About the site
The Shaft is a massive sinkhole in the Mt Gambier region, and the deepest cave in Australia. It’s noted in the history books for the four divers that died there in 1973, an event which contributed to the decision to form the Cave Diver’s Associate of Australia and allow Australian cave divers to self-regulate to prevent further deaths.
From a manhole sized hole in a sheep paddock, there’s an 8m freehanging drop to the water’s surface. The cave is about 20m in diameter at this point, and the walls continue to widen out as you drop into the depths. Directly below the entrance hole is a feature known as the Rockpile. While this would originally have been a high point of the bottom in the natural formation of the sinkhole, the property owners later dropped a considerable amount of rocky substrate down entrance.
At the top of the Rockpile in about 35m of water, the cave is roughly oval shaped. At the two opposite ends, tunnels taper down into the depths. Diving on air is restricted to 40m depth, with occasional trimix dives being run to 60m depth. Your first dive in the Shaft is guided, with a swim out from the Rockpile to Sawtooth Rock, a natural feature sticking up to 35m. From Sawtooth Rock you can look back towards the Rockpile and hopefully appreciate the shaft of light that gives this site its name.
Achieving the spectacular sunlight shaft down through the water to the rockpile takes both luck and good judgement. As well as prayers to the weather gods for clear skies, over winter the angle of the sun means direct sunlight does not penetrate the cave. By mid summer the sun is more directly overhead, and the middle of the day is the prime time.
The Shaft was used for the location filming of the movie Sanctum, and the underwater movie lights used on that occasion were run from a three phase diesel generator up top. Even with that amount of power, we struggled to see very far into the depths. While diver bubbles have removed the dark coating from the walls in the shallows, the deeper walls are pitch black. The sheer size of the hole and the dark walls absorb any torch or strobe light – a distinct issue for photography.
My intention for this dive was solely photographic. Given it was the middle of winter, I knew the shaft of light was unlikely. However, I was hoping that by taking a tripod down to Sawtooth Rock, I’d be able to do a long enough exposure to capture what ambient light there was. Swimming around with a weighted tripod makes other photography more difficult, so my focus was clear.
About the shot
On the first dive of the morning I’d set the camera focus manually. Reviewing my shots, I’d discovered there was almost no ambient light, and what could be seen was out of focus. A quick surface interval let me up the ISO, move to automatic focus, and increase the exposure time to 30 seconds. A 10 second delay on the camera allowed me to swim out in front of the tripod, lighting the nearby scenery with my primary torch, and this shot is the best of the bunch.

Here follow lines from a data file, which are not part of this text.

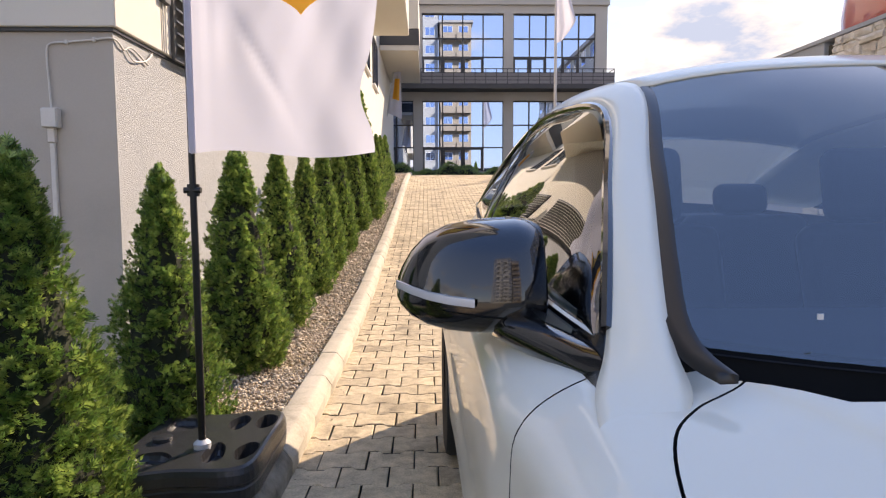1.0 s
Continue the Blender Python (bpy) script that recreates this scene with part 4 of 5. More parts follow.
def seat(x, y, wide=0.50, rear=False):
    ob = new("rear_seat" if rear else "front_seat")
    ob.parent = car
    part("cushion", box(x - wide / 2, x + wide / 2, y - 0.35, y + 0.15, 0.30, 0.52, 0.05, 3), M_SEAT, ob, smooth=True)
    bm = box(-wide / 2, wide / 2, -0.06, 0.06, 0.0, 0.58, 0.05, 3)
    bmesh.ops.transform(bm, matrix=Matrix.Translation((x, y + 0.16, 0.48)) @ pose(0, 0, 0, -18), verts=bm.verts)
    part("backrest", bm, M_SEAT, ob, smooth=True)
    w, top = (0.11, 0.13) if rear else (0.155, 0.225)
    bm = box(-w, w, -0.045, 0.045, 0.0, top, 0.04, 3)
    bmesh.ops.transform(bm, matrix=Matrix.Translation((x, y + 0.345, 1.035)) @ pose(0, 0, 0, -12), verts=bm.verts)
    part("headrest", bm, M_SEAT, ob, smooth=True)
    return ob


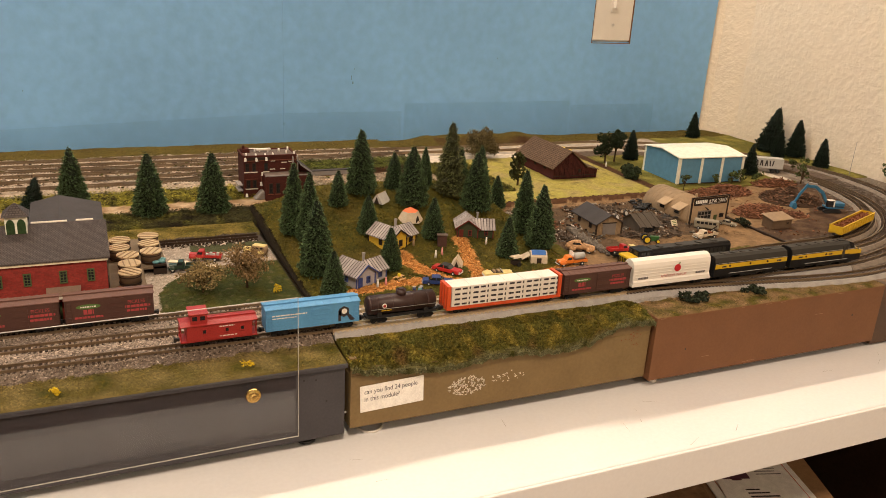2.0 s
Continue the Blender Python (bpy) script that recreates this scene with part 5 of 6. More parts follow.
# red caboose
L = 0.062
cb = thing("caboose", "bright red caboose with a cupola on the front track", "model caboose", on_track(-0.099))
part("body", B(-0.026, 0.0265, -0.0090, 0.0090, 0.0062, 0.0195, bevel=0.0003), "car_red", cb)
part("roof", prism(bmesh.new(), [(-0.0100, 0.0193), (0.0100, 0.0193), (0.0100, 0.0200), (0.004, 0.0215), (-0.004, 0.0215), (-0.0100, 0.0200)], "x", -L / 2, L / 2), "car_red", cb)
part("roof_walk", B(-0.008, L / 2, -0.0016, 0.0016, 0.0215, 0.0226), "car_red", cb)
cu = part("cupola", B(-0.0225, -0.0095, -0.0080, 0.0080, 0.0205, 0.0290, bevel=0.0003), "car_red", cb)
part("cupola_roof", B(-0.0238, -0.0082, -0.0092, 0.0092, 0.0288, 0.0300, bevel=0.0004), "car_red", cu)
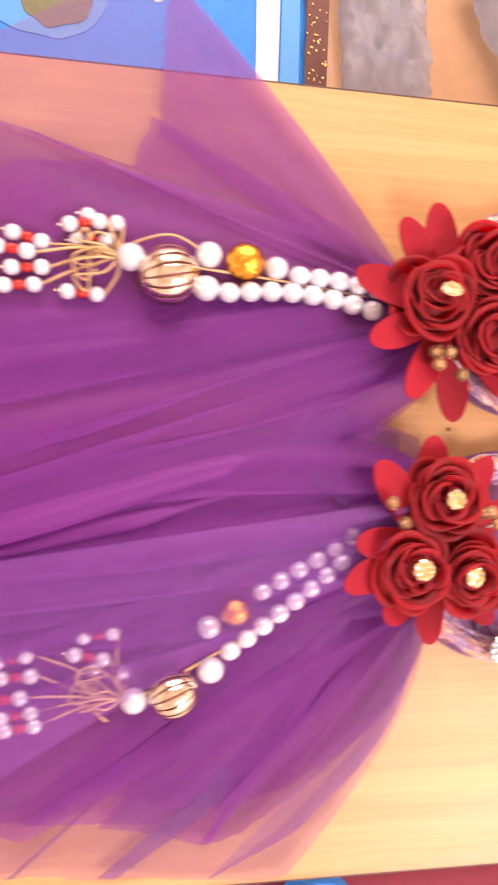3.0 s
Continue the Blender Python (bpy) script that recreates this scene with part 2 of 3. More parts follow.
def tube(points, radius, sides=6, closed=False, bm=None):
    bm = bm or bmesh.new()
    pts = [Vector(p) for p in points]
    n = len(pts)
    rings = []
    for i, p in enumerate(pts):
        a = pts[(i - 1) % n] if closed or i else p
        b = pts[(i + 1) % n] if closed or i < n - 1 else p
        d = (b - a).normalized()
        s = d.cross(Vector((0, 0, 1)))
        s = s.normalized() if s.length > 1e-4 else Vector((1, 0, 0))
        up = s.cross(d)
        rings.append([bm.verts.new(p + (s * math.cos(k) + up * math.sin(k)) * radius) for k in [2 * math.pi * j / sides for j in range(sides)]])
    for i in range(n if closed else n - 1):
        r, q = rings[i], rings[(i + 1) % n]
        for j in range(sides):
            bm.faces.new((r[j], r[(j + 1) % sides], q[(j + 1) % sides], q[j]))
    if not closed:
        bm.faces.new(rings[0][::-1])
        bm.faces.new(rings[-1])
    return bm


def curve_points(ctrl, n=20):
    """Smooth line through control points."""
    c = [Vector(p) for p in ctrl]
    c = [2 * c[0] - c[1], *c, 2 * c[-1] - c[-2]]
    out = []
    for i in range(n + 1):
        x = i / n * (len(c) - 3)
        k = min(int(x), len(c) - 4)
        t = x - k
        a, b, d, e = c[k:k + 4]
        out.append(0.5 * (2 * b + (d - a) * t + (2 * a - 5 * b + 4 * d - e) * t * t + (3 * b - a - 3 * d + e) * t ** 3))
    return out


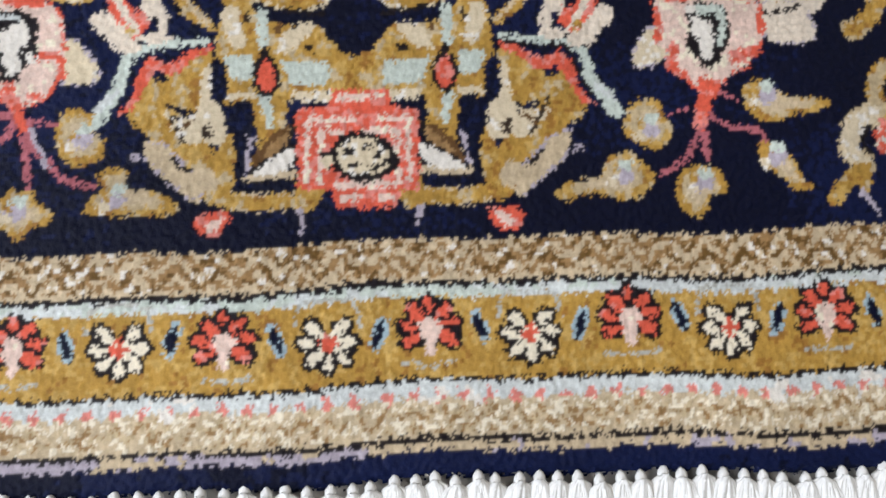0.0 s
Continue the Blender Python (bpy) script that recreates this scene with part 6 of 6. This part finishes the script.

For those divers who’ve been there, this is a great shot. For the vast majority of the world who haven’t, it looks like a pile of pebbles in the dark. For scale, the Rockpile is over 10m high before the natural rock starts, and the black walls are at least 30m away on the closer sides. I’m keen to return to the Shaft in mid-summer and have another go with this setup, hoping to get some definition of the cave walls.